Madre fantasma
La argentina Florencia del Campo borda una brillante novela sobre la culpa y el rencor que emanan del amor obligatorio y de la exigencia del cuidado familiar
Una mujer besa a su madre en un hospital. GETTY
La narradora de este libro escucha voces y se dirige al fantasma de una madre muerta. Una madre muriéndose que es un Mientras agonizo y pudre a quienes la cuidan. La enfermedad y el amor obligatorio se imponen como chantaje que dificulta el cumplimiento del propio proyecto vital. Los receptores —madres, fantasmas— apuntalan la verosimilitud de historias, a menudo autobiográficas, sobre la culpa solapada con el rencor.
En Madre mía la culpabilidad hace nido en el vértice filoso entre no poder o no querer asistir a los seres amados: en el punto intermedio entre poder y querer se inserta la contradicción fragilidad/fortaleza como signo de una identidad en tránsito que ocupa un territorio de extranjería crónica, de falta de pertenencia a la familia, el país y el idioma mismo. En los aspectos concernientes al lenguaje, Florencia del Campo (Buenos Aires, 1982) se escapa de la tradición literaria porque la culpa de la narradora se subraya por el hecho de ser mujer —la mujer que problematiza su condición de cuidadora—, pero también por esa pulsión de escritura que la lleva a hacer juegos de palabras con el dolor ajeno: acaso no se escribe para articular una estructura calmante, sino que se sufre para tener algo que escribir. Somos culpables de las palabras que deberían sanarnos. Culpables de los tratamientos y las ingenuidades terapéuticas. Tanto las rimas como los estribillos de los cuentos infantiles o las historias clínicas incluidas en el texto se tornan absurdos cuando hay que afrontar enfermedad y pérdida, y nos cuestionamos quién protagoniza esos dolores: la irascible moribunda o esa mujer a quien se le exige paliarlos y siente que el mayor tumor es la familia. O su propio egoísmo genéricamente impuesto. O su amor real y contrariado. O la imposibilidad de escapar de una jaula social y afectiva. Hemos de decidir si la familia es un tumor por definición; si es más maligno para las mujeres; o si lo es más para unas que para otras.

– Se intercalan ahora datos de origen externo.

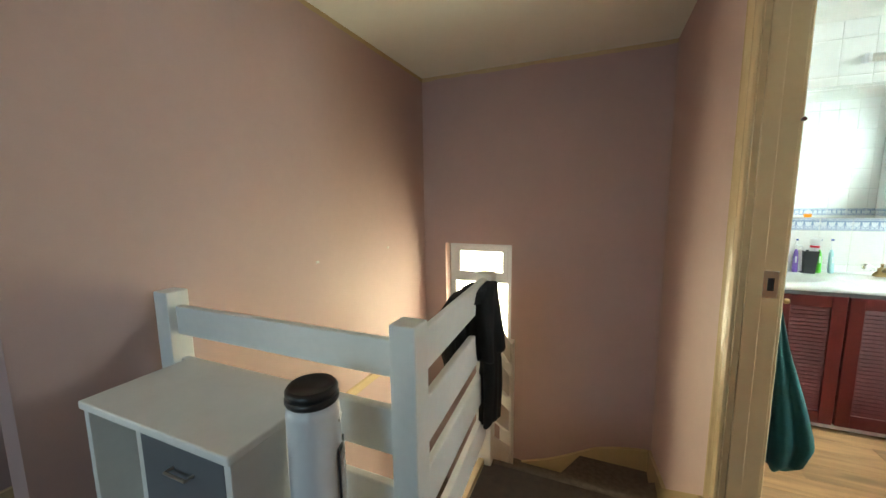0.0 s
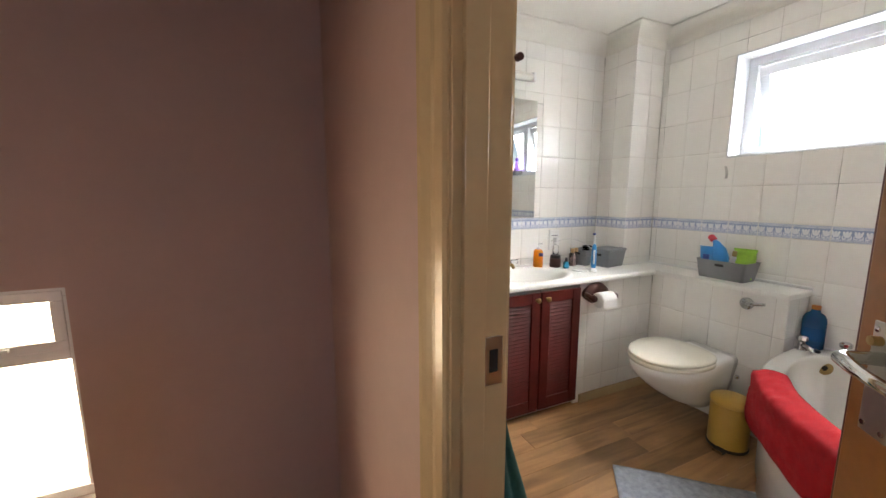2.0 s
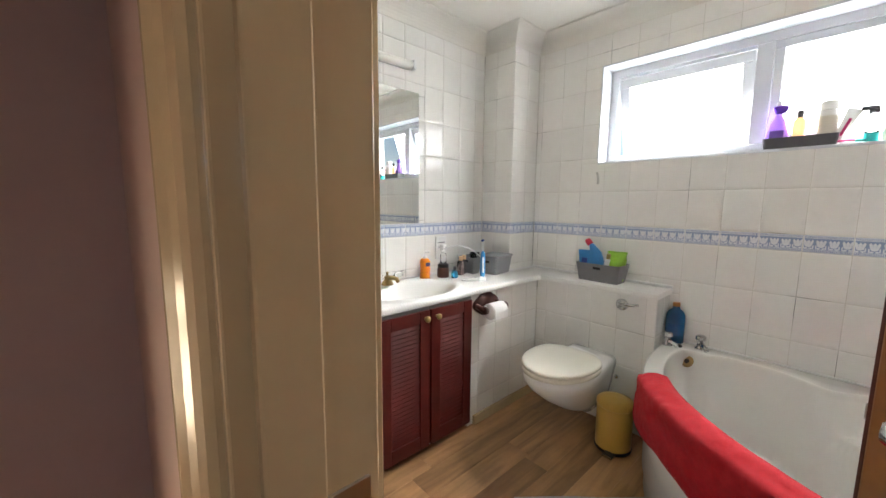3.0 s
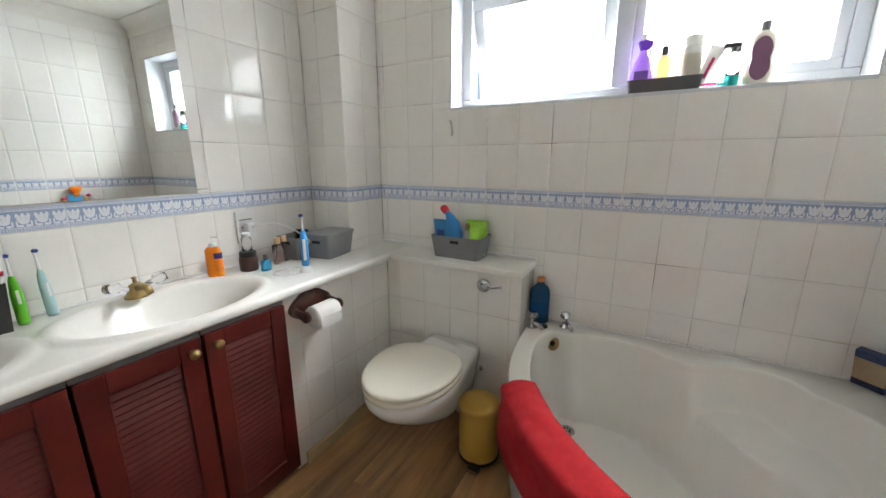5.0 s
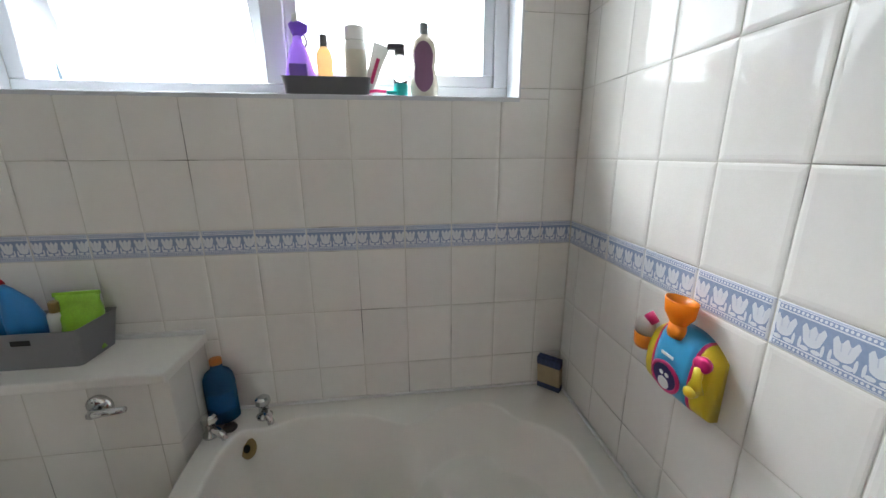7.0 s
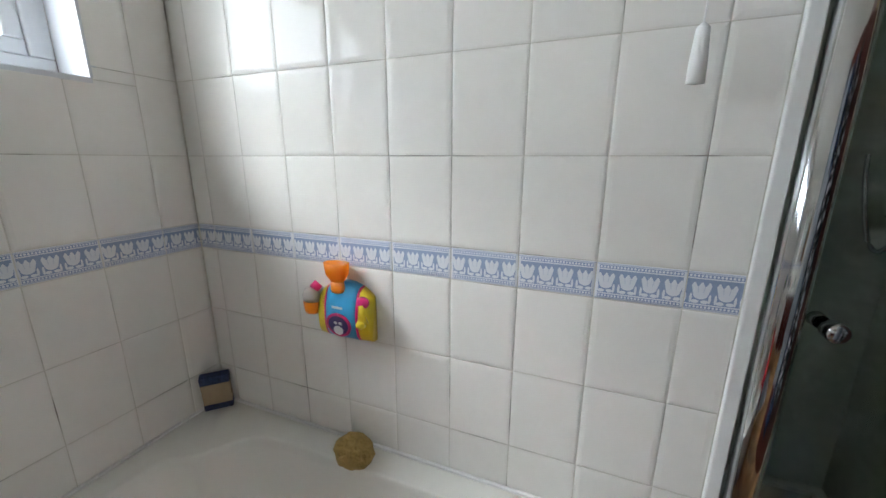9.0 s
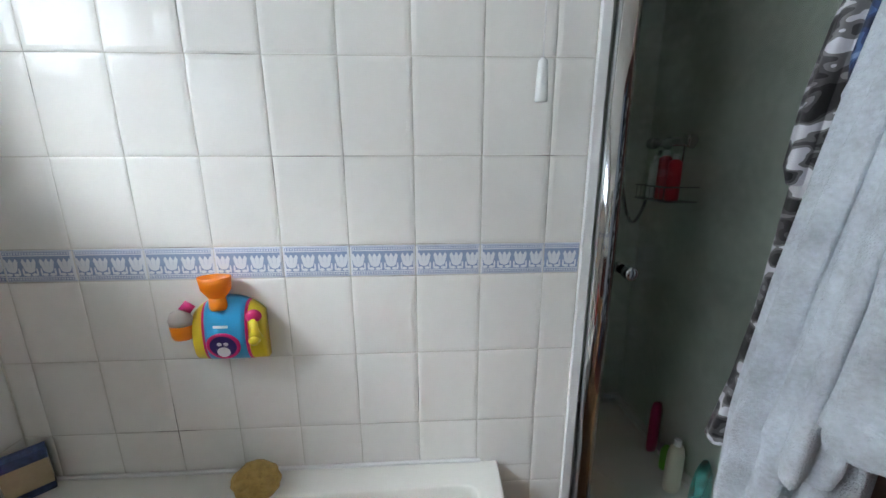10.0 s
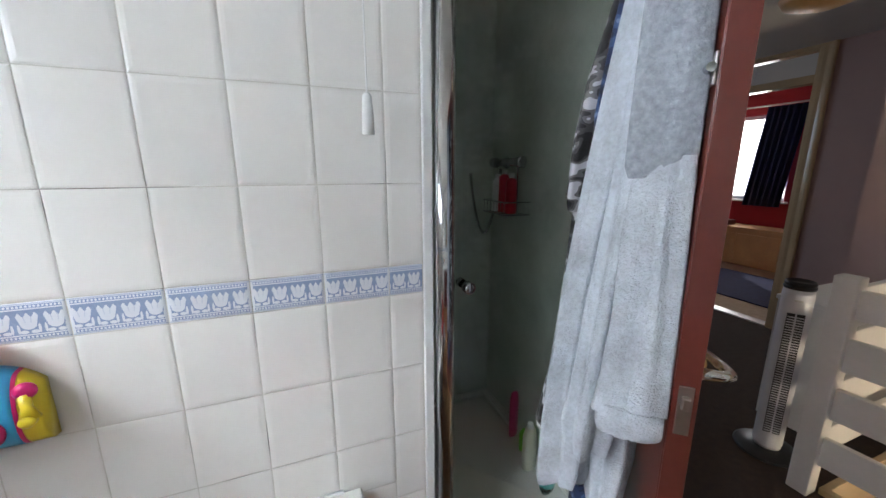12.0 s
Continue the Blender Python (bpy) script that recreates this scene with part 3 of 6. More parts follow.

La narradora fotografía las historias clínicas de su madre: los médicos arman su propio relato y esos documentos son la fotocopia de una fotocopia mal hecha que pretendía poner nombre a un malestar que agiganta (¿o reduce?) la vulgaridad de la muerte a mágico infierno lingüístico.
Nos queda la duda de si el enfermo es un monstruo manipulador o los monstruos son quienes sienten que los enfermos les roban la vida
El libro nace de la incertidumbre; la prueba documental es una parodia de la objetividad. La narración médica se contrapuntea con la narración circular de la experiencia luctuosa y nos preguntamos qué relato es más fiable. Se trata de que la muerte no arrase ese pequeño territorio moral, en el que la marca de no pertenencia define la idiosincrasia de la narradora. La escritura brilla más que cualquier historieta melodramática. El Tánatos remite el Eros a través de la metáfora del cuerpo: las escenas sexuales —escapismo, trampa, transacción—, ese follar por adulación o borrachera, ese follar literario, son potentes. La voz de una mujer, agria y humana, enfrenta a los lectores con la duda de si el enfermo es un monstruo manipulador o si los monstruos son quienes sienten que los enfermos les roban la vida. Entre la generosidad y el egoísmo, surgen preguntas que interpelan sobre todo a las mujeres. Del Campo se rebela, pero algo se le queda clavado dentro: esa materia turbia y conflictiva de la mejor literatura.
Madre mía. Florencia del Campo. Caballo de Troya, 2017. 208 páginas. 14,90 euros.